大橋巨泉のこと

 昔から大橋巨泉が嫌いだった。テレビで見る度になんだあんなヤツと思っていた。最近は時々「開運! なんでも鑑定団」にゲスト出演することがある。そのたびに嫌なヤツと思っていた。太った顔がいやだった。巨泉が軽薄野郎だから? そうではないことが分かった。毎日新聞に載っていた大橋巨泉の新刊紹介を読んで思い出した。

今週の本棚・本と人:『大橋巨泉の超シロウト的美術鑑賞ノート』 著者・大橋巨泉さん


 ジャズ評論と俳句からスタートして、野球、競馬、将棋、つり、料理……。多趣味の「元祖」が9年前に突然、美術にはまり、74歳にして美術評論の世界にデビューした。
 美術だけは「子供のころから絵が下手くそだったから」縁がなかった。はまるきっかけは妻寿々子さんとの結婚30周年記念旅行だった。スペインの観光ガイドブックにマドリードプラド美術館が大きく載っていた。友人の俳優、石坂浩二さんに「プラドへ行ったらどうすればいい?」と尋ねると、「ただ本物の前でじーっと見る、それだけでいいです」。ロヒール・ファン・デル・ウェイデンの「十字架降下」に20分立ちつくした。それから毎年、世界の美術館をめぐり、感じたことをメモにしてきた。

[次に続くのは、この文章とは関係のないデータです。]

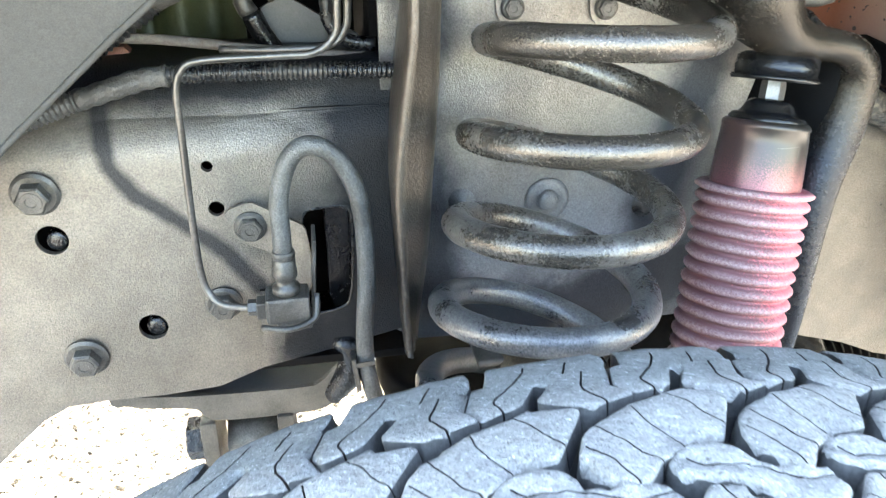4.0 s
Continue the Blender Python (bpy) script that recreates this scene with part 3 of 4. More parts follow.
def inside(p, poly):
    hit, (x, y) = False, p
    for (ax, ay), (bx, by) in zip(poly, poly[1:] + poly[:1]):
        if (ay > y) != (by > y) and x < (bx - ax) * (y - ay) / (by - ay) + ax:
            hit = not hit
    return hit


def shrink(poly, d):
    """The polygon moved inwards by d."""
    p = np.array(poly)
    area = np.sum(p[:, 0] * np.roll(p[:, 1], -1) - np.roll(p[:, 0], -1) * p[:, 1])
    e = np.roll(p, -1, 0) - p
    e /= np.linalg.norm(e, axis=1)[:, None] + 1e-12
    n = np.stack([-e[:, 1], e[:, 0]], 1) * (1 if area > 0 else -1)
    m = n + np.roll(n, 1, 0)
    m /= np.maximum((m * m).sum(1)[:, None] / 2, 0.35)
    return [tuple(q) for q in p + d * m]


def away(pts, poly):
    """Distance of each point from the polygon's rim."""
    a, b = np.array(poly), np.roll(np.array(poly), -1, 0)
    d = b - a
    q = pts[:, None] - a[None]
    t = np.clip((q * d).sum(2) / np.maximum((d * d).sum(1), 1e-18), 0, 1)
    return np.linalg.norm(q - t[..., None] * d, axis=2).min(1)


def slot(line, width):
    p = np.array(line)
    t = np.gradient(p, axis=0)
    t /= np.linalg.norm(t, axis=1)[:, None]
    n = np.stack([-t[:, 1], t[:, 0]], 1) * width / 2
    return [tuple(q) for q in np.vstack([p + n, (p - n)[::-1]])]


def bent(line, seed, shake=1.2e-4):
    """A sipe's line, smoothed and a little unsteady."""
    q = [np.array(v, float) for v in line]
    for most in (0.0014, 0.0005):
        out = [q[0]]
        for a, b in zip(q[:-1], q[1:]):
            s = min(0.3, most / max(1e-6, np.linalg.norm(b - a)))
            out += [a + (b - a) * s, b - (b - a) * s]
        q = out + [q[-1]]
    run = np.r_[0, np.cumsum(np.linalg.norm(np.diff(np.array(q), axis=0), axis=1))]
    at = np.linspace(0, run[-1], max(4, int(run[-1] / 0.0011)))
    p = np.stack([np.interp(at, run, np.array(q)[:, i]) for i in range(2)], 1)
    rng = random.Random(seed)
    for q in p[1:-1]:
        q += (rng.uniform(-shake, shake), rng.uniform(-shake, shake))
    return [tuple(q) for q in p]


def tread_mesh(name, outline, cuts, shift, even, deep=0.0088, ease=0.0016, drop=0.0012, grow=-0.00045, seed=0, chips=(), dips=(), draft=0.0008):
    """A tread block: cuts are (line, width, depth). Its top is eased at the rim, its sipes are cut in, its sloping walls go down to the groove.
    chips: (s, u, radius, depth) of pieces torn off, in metres."""
    from mathutils.geometry import delaunay_2d_cdt
    rng = random.Random(seed)
    flat = [(unphase(p, shift, even), u) for p, u in outline]
    flat = shrink(flat, -grow)
    flat = rounded(flat, 2, 0.28, 0.0009 if ease > 0.002 else 0.0006)
    flat = [(x + 0.00022 * noise.noise(Vector((x * 400, y * 400, seed))), y + 0.00022 * noise.noise(Vector((x * 400, y * 400, seed + 9.5)))) for x, y in flat]
    slots = [(slot(bent([(unphase(p, shift, even), u) for p, u in line], seed + n, 1.2e-4 if w < 0.0012 else 4e-5), w), d) for n, (line, w, d) in enumerate(cuts)]
    rings = [flat, shrink(flat, ease * 0.18), shrink(flat, ease * 0.45), shrink(flat, ease)]
    verts, edges = [], []
    for ring in rings + [s for s, _ in slots]:
        n = len(verts)
        verts += ring
        edges += [(n + i, n + (i + 1) % len(ring)) for i in range(len(ring))]
    arr = np.array(flat)
    lo, hi = arr.min(0), arr.max(0)
    grid = np.array([(x + rng.uniform(-4e-4, 4e-4), y + rng.uniform(-4e-4, 4e-4)) for x in np.arange(lo[0], hi[0], 0.0026) for y in np.arange(lo[1], hi[1], 0.0026)])
    grid = grid[[inside(tuple(g), rings[3]) for g in grid]]
    if len(grid):
        keep = away(grid, rings[3]) > 0.0008
        for s, _ in slots:
            keep &= away(grid, s) > 0.0007
        verts += [tuple(g) for g in grid[keep]]
    out, _, tris, *_ = delaunay_2d_cdt([Vector(v) for v in verts], edges, [], 0, 1e-7)
    pts = np.array([tuple(v) for v in out])
    far = away(pts, flat)
    lift = -drop * (1 - np.sqrt(np.clip(1 - (1 - np.clip(far / ease, 0, 1)) ** 2, 0, 1)))
    lift += np.array([0.0005 * noise.noise(Vector((q[0] * 110 + seed, q[1] * 110, shift))) + 0.00022 * noise.noise(Vector((q[0] * 420, q[1] * 420 + seed, shift))) for q in pts])
    for place, du, radius, depth in dips:
        d = np.hypot(pts[:, 0] - unphase(place, shift, even), pts[:, 1] - du)
        lift -= depth * np.exp(-(d / radius) ** 2)
    # small nicks along the worn rim
    nicks = [(*flat[rng.randrange(len(flat))], rng.uniform(0.0006, 0.0021), rng.uniform(0.0005, 0.0018)) for _ in range(15)]
    for cs, cu, radius, depth in [*chips, *(q for q in nicks if abs(q[1]) < 0.066)]:
        d = np.hypot(pts[:, 0] - cs, pts[:, 1] - cu)
        lift -= depth * np.clip(1.25 - (d / radius) ** 2, 0, 1)
    rim = np.array(flat)
    way = np.roll(rim, -1, 0) - np.roll(rim, 1, 0)
    way /= np.linalg.norm(way, axis=1)[:, None] + 1e-12
    area = np.sum(rim[:, 0] * np.roll(rim[:, 1], -1) - np.roll(rim[:, 0], -1) * rim[:, 1])
    outward = np.stack([way[:, 1], -way[:, 0]], 1) * (1 if area > 0 else -1)
    level = []
    for t in tris:
        c = tuple(pts[list(t)].mean(0))
        if not inside(c, flat):
            level.append(-deep)
        else:
            level.append(min([0.0] + [-d for s, d in slots if inside(c, s)]))
    where, new_v, us, faces, mats = {}, [], [], [], []

    def vert(i, lev, own=None):
        key = (i, lev, own)
        if key not in where:
            where[key] = len(new_v)
            x, y = pts[i]
            if lev <= -deep:
                near = int(np.argmin(np.hypot(rim[:, 0] - x, rim[:, 1] - y)))
                x, y = x + draft * outward[near][0], y + (draft * outward[near][1] if abs(y) < 0.099 else 0.0)
            h = lift[i] + lev if lev > -deep else -deep - 0.0004
            new_v.append(on_tyre(x, y, h))
            us.append(pts[i][1])
        return where[key]

    side = {}
    for n, t in enumerate(tris):
        for a, b in zip(t, t[1:] + t[:1]):
            side.setdefault((min(a, b), max(a, b)), []).append(n)
        if level[n] > -deep:
            faces.append(tuple(vert(i, level[n]) for i in t))
            mats.append(0 if level[n] == 0 else 3 if level[n] > -0.002 else 1)
    for (a, b), ts in side.items():
        la = level[ts[0]]
        lb = level[ts[1]] if len(ts) > 1 else -deep
        if la == lb:
            continue
        top, low = max(la, lb), min(la, lb)
        tag = "rim" if top == 0 and low == -deep else (a, b)
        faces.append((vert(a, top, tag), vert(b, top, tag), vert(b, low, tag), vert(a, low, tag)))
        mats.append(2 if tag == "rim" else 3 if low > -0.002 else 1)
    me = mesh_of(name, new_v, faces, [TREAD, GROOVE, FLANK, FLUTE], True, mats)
    at = me.attributes.new("u", "FLOAT", "POINT")
    at.data.foreach_set("value", us)
    bm = bmesh.new()
    bm.from_mesh(me)
    bmesh.ops.recalc_face_normals(bm, faces=bm.faces[:])
    bm.to_mesh(me)
    bm.free()
    return me


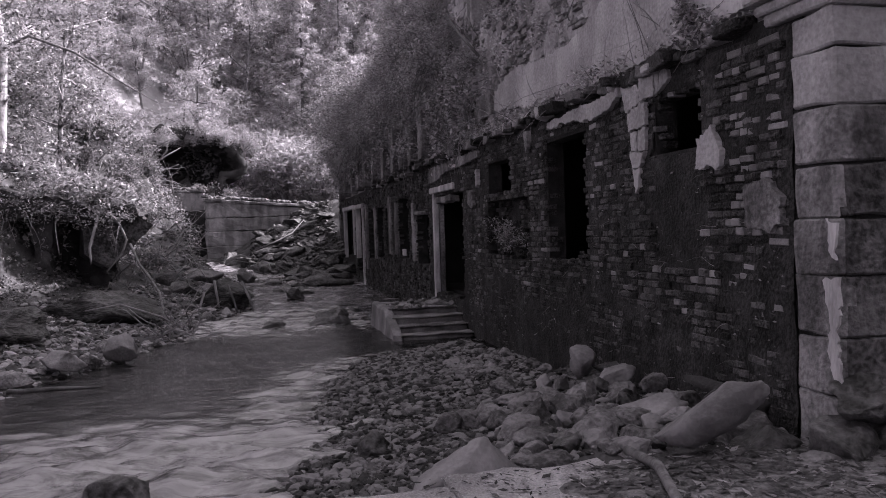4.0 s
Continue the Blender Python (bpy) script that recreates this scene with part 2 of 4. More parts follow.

 そうなのだった。大橋巨泉の奥さんは元タレントの浅野寿々子さんだった。私は彼女と同い年で高校生の頃から好きなタレントだったのだ。それが20歳そこそこの頃、14歳も年上の大橋巨泉がさらっていってしまったのだ。もうとうに浅野寿々子さんのことなど忘れていたのに、大橋巨泉への嫌悪感(嫉妬)だけは地下水脈のように見えない地下を流れていたのだ。このことを知って自分でも驚いている。